Omit the images, then output each of the records below exactly.

>>>>>

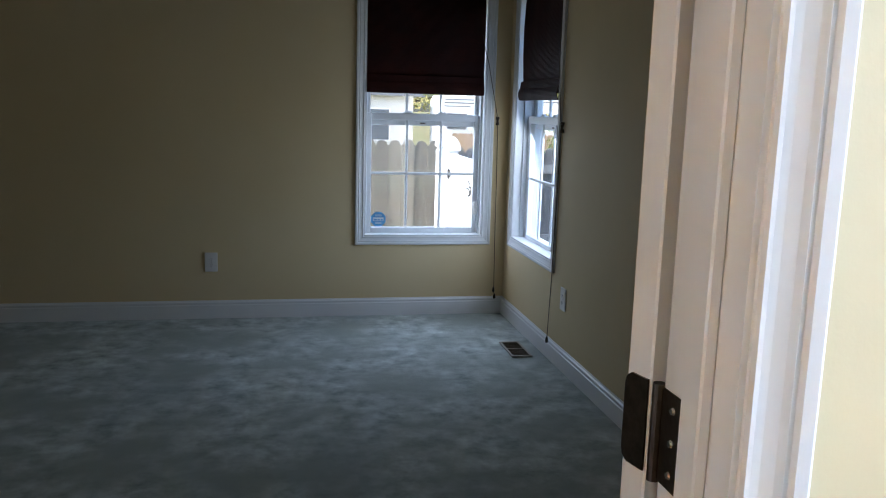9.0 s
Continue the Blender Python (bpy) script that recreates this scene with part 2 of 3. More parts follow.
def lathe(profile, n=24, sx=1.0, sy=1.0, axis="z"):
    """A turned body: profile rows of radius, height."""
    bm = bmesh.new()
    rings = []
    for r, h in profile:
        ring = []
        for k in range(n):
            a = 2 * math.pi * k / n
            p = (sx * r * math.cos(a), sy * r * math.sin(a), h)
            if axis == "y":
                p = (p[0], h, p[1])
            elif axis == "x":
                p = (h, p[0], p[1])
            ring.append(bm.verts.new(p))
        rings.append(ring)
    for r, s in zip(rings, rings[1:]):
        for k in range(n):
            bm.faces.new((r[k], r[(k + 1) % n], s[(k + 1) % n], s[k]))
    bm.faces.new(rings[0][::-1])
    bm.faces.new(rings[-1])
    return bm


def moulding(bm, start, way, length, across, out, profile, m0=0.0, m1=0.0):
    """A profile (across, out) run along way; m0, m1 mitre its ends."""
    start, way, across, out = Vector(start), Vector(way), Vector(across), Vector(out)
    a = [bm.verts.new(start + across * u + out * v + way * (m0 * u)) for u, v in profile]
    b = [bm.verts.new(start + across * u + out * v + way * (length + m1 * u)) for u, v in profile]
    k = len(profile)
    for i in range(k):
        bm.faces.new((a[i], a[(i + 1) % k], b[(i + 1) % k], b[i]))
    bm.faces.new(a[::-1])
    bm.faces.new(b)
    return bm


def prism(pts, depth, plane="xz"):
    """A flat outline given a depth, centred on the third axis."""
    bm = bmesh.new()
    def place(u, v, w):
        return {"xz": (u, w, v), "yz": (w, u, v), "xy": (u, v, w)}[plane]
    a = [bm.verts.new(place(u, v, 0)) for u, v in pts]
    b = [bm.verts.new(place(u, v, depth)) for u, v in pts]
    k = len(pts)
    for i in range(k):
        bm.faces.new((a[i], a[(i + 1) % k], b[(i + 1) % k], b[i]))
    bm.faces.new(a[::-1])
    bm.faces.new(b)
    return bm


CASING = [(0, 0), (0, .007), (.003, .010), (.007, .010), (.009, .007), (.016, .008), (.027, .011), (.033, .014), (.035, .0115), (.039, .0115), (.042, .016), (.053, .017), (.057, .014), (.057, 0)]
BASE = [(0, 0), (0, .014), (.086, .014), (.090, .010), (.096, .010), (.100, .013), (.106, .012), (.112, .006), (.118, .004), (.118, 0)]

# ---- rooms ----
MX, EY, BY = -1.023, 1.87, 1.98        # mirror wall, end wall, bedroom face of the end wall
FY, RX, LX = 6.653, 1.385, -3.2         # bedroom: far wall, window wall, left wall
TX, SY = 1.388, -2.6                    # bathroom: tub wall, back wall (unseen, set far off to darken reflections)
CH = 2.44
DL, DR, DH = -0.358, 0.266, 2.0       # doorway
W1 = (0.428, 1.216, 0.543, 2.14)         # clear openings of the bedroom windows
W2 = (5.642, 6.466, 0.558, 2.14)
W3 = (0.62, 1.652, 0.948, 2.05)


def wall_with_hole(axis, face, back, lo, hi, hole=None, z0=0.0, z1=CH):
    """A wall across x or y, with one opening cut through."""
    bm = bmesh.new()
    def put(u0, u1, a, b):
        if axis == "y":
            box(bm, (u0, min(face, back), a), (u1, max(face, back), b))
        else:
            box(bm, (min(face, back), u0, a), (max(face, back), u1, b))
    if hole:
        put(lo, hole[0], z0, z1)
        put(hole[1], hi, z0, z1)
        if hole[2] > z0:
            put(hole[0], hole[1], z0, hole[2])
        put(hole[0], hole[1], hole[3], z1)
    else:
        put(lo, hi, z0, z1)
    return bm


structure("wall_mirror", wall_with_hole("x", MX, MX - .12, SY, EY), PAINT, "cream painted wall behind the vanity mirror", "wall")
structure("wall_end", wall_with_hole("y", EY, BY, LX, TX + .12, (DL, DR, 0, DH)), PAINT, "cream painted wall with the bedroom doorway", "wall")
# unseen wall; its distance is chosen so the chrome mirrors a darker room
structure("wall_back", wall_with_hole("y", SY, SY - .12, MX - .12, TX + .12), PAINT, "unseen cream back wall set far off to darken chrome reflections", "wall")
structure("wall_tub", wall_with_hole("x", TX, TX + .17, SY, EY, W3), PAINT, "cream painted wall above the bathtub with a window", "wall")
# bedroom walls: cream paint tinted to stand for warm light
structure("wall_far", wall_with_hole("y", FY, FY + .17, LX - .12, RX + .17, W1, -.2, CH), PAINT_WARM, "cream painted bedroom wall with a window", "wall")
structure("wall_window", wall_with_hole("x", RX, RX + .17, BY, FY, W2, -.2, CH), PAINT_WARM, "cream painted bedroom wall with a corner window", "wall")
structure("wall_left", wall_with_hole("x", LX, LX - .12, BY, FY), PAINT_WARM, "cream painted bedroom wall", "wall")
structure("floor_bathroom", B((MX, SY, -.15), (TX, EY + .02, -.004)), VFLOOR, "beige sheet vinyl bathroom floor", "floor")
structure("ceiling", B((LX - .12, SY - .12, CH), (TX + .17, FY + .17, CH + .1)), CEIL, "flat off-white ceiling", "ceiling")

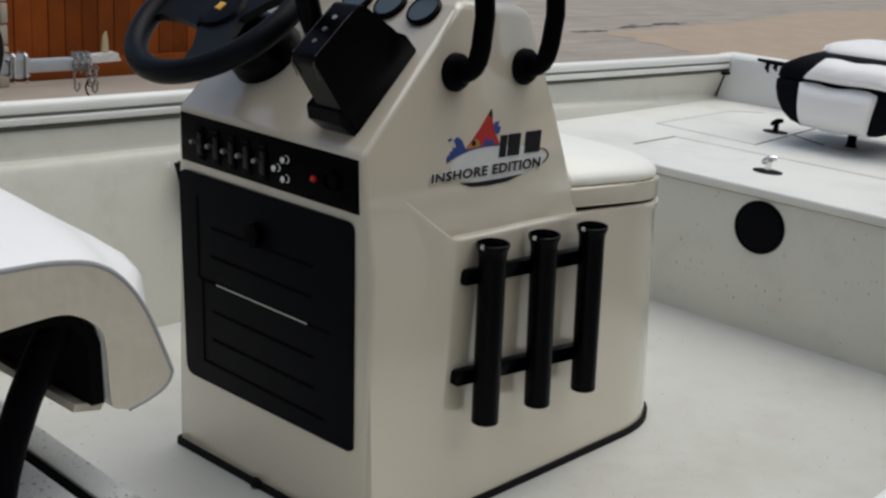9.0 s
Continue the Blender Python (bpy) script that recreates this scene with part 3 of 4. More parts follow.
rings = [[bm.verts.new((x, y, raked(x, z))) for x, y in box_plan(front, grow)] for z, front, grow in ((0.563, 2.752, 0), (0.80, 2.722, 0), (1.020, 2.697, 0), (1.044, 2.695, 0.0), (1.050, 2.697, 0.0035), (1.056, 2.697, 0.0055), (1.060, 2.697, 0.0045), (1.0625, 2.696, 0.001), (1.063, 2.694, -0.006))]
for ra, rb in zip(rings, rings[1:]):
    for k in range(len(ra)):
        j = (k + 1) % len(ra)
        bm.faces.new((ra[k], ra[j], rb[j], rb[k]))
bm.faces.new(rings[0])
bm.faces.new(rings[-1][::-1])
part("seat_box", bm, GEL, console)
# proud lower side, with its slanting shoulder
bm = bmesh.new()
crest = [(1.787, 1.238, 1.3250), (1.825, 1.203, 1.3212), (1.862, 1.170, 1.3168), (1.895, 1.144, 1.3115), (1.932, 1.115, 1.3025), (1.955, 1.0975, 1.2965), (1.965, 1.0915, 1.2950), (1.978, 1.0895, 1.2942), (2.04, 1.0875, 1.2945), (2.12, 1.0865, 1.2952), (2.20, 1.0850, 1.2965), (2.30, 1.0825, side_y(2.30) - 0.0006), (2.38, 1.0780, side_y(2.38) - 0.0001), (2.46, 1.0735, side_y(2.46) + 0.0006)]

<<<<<

Finished answer —
9.0 s
Continue the Blender Python (bpy) script that recreates this scene with part 2 of 3. More parts follow.
def lathe(profile, n=24, sx=1.0, sy=1.0, axis="z"):
    """A turned body: profile rows of radius, height."""
    bm = bmesh.new()
    rings = []
    for r, h in profile:
        ring = []
        for k in range(n):
            a = 2 * math.pi * k / n
            p = (sx * r * math.cos(a), sy * r * math.sin(a), h)
            if axis == "y":
                p = (p[0], h, p[1])
            elif axis == "x":
                p = (h, p[0], p[1])
            ring.append(bm.verts.new(p))
        rings.append(ring)
    for r, s in zip(rings, rings[1:]):
        for k in range(n):
            bm.faces.new((r[k], r[(k + 1) % n], s[(k + 1) % n], s[k]))
    bm.faces.new(rings[0][::-1])
    bm.faces.new(rings[-1])
    return bm


def moulding(bm, start, way, length, across, out, profile, m0=0.0, m1=0.0):
    """A profile (across, out) run along way; m0, m1 mitre its ends."""
    start, way, across, out = Vector(start), Vector(way), Vector(across), Vector(out)
    a = [bm.verts.new(start + across * u + out * v + way * (m0 * u)) for u, v in profile]
    b = [bm.verts.new(start + across * u + out * v + way * (length + m1 * u)) for u, v in profile]
    k = len(profile)
    for i in range(k):
        bm.faces.new((a[i], a[(i + 1) % k], b[(i + 1) % k], b[i]))
    bm.faces.new(a[::-1])
    bm.faces.new(b)
    return bm


def prism(pts, depth, plane="xz"):
    """A flat outline given a depth, centred on the third axis."""
    bm = bmesh.new()
    def place(u, v, w):
        return {"xz": (u, w, v), "yz": (w, u, v), "xy": (u, v, w)}[plane]
    a = [bm.verts.new(place(u, v, 0)) for u, v in pts]
    b = [bm.verts.new(place(u, v, depth)) for u, v in pts]
    k = len(pts)
    for i in range(k):
        bm.faces.new((a[i], a[(i + 1) % k], b[(i + 1) % k], b[i]))
    bm.faces.new(a[::-1])
    bm.faces.new(b)
    return bm


CASING = [(0, 0), (0, .007), (.003, .010), (.007, .010), (.009, .007), (.016, .008), (.027, .011), (.033, .014), (.035, .0115), (.039, .0115), (.042, .016), (.053, .017), (.057, .014), (.057, 0)]
BASE = [(0, 0), (0, .014), (.086, .014), (.090, .010), (.096, .010), (.100, .013), (.106, .012), (.112, .006), (.118, .004), (.118, 0)]

# ---- rooms ----
MX, EY, BY = -1.023, 1.87, 1.98        # mirror wall, end wall, bedroom face of the end wall
FY, RX, LX = 6.653, 1.385, -3.2         # bedroom: far wall, window wall, left wall
TX, SY = 1.388, -2.6                    # bathroom: tub wall, back wall (unseen, set far off to darken reflections)
CH = 2.44
DL, DR, DH = -0.358, 0.266, 2.0       # doorway
W1 = (0.428, 1.216, 0.543, 2.14)         # clear openings of the bedroom windows
W2 = (5.642, 6.466, 0.558, 2.14)
W3 = (0.62, 1.652, 0.948, 2.05)


def wall_with_hole(axis, face, back, lo, hi, hole=None, z0=0.0, z1=CH):
    """A wall across x or y, with one opening cut through."""
    bm = bmesh.new()
    def put(u0, u1, a, b):
        if axis == "y":
            box(bm, (u0, min(face, back), a), (u1, max(face, back), b))
        else:
            box(bm, (min(face, back), u0, a), (max(face, back), u1, b))
    if hole:
        put(lo, hole[0], z0, z1)
        put(hole[1], hi, z0, z1)
        if hole[2] > z0:
            put(hole[0], hole[1], z0, hole[2])
        put(hole[0], hole[1], hole[3], z1)
    else:
        put(lo, hi, z0, z1)
    return bm


structure("wall_mirror", wall_with_hole("x", MX, MX - .12, SY, EY), PAINT, "cream painted wall behind the vanity mirror", "wall")
structure("wall_end", wall_with_hole("y", EY, BY, LX, TX + .12, (DL, DR, 0, DH)), PAINT, "cream painted wall with the bedroom doorway", "wall")
# unseen wall; its distance is chosen so the chrome mirrors a darker room
structure("wall_back", wall_with_hole("y", SY, SY - .12, MX - .12, TX + .12), PAINT, "unseen cream back wall set far off to darken chrome reflections", "wall")
structure("wall_tub", wall_with_hole("x", TX, TX + .17, SY, EY, W3), PAINT, "cream painted wall above the bathtub with a window", "wall")
# bedroom walls: cream paint tinted to stand for warm light
structure("wall_far", wall_with_hole("y", FY, FY + .17, LX - .12, RX + .17, W1, -.2, CH), PAINT_WARM, "cream painted bedroom wall with a window", "wall")
structure("wall_window", wall_with_hole("x", RX, RX + .17, BY, FY, W2, -.2, CH), PAINT_WARM, "cream painted bedroom wall with a corner window", "wall")
structure("wall_left", wall_with_hole("x", LX, LX - .12, BY, FY), PAINT_WARM, "cream painted bedroom wall", "wall")
structure("floor_bathroom", B((MX, SY, -.15), (TX, EY + .02, -.004)), VFLOOR, "beige sheet vinyl bathroom floor", "floor")
structure("ceiling", B((LX - .12, SY - .12, CH), (TX + .17, FY + .17, CH + .1)), CEIL, "flat off-white ceiling", "ceiling")

9.0 s
Continue the Blender Python (bpy) script that recreates this scene with part 3 of 4. More parts follow.
rings = [[bm.verts.new((x, y, raked(x, z))) for x, y in box_plan(front, grow)] for z, front, grow in ((0.563, 2.752, 0), (0.80, 2.722, 0), (1.020, 2.697, 0), (1.044, 2.695, 0.0), (1.050, 2.697, 0.0035), (1.056, 2.697, 0.0055), (1.060, 2.697, 0.0045), (1.0625, 2.696, 0.001), (1.063, 2.694, -0.006))]
for ra, rb in zip(rings, rings[1:]):
    for k in range(len(ra)):
        j = (k + 1) % len(ra)
        bm.faces.new((ra[k], ra[j], rb[j], rb[k]))
bm.faces.new(rings[0])
bm.faces.new(rings[-1][::-1])
part("seat_box", bm, GEL, console)
# proud lower side, with its slanting shoulder
bm = bmesh.new()
crest = [(1.787, 1.238, 1.3250), (1.825, 1.203, 1.3212), (1.862, 1.170, 1.3168), (1.895, 1.144, 1.3115), (1.932, 1.115, 1.3025), (1.955, 1.0975, 1.2965), (1.965, 1.0915, 1.2950), (1.978, 1.0895, 1.2942), (2.04, 1.0875, 1.2945), (2.12, 1.0865, 1.2952), (2.20, 1.0850, 1.2965), (2.30, 1.0825, side_y(2.30) - 0.0006), (2.38, 1.0780, side_y(2.38) - 0.0001), (2.46, 1.0735, side_y(2.46) + 0.0006)]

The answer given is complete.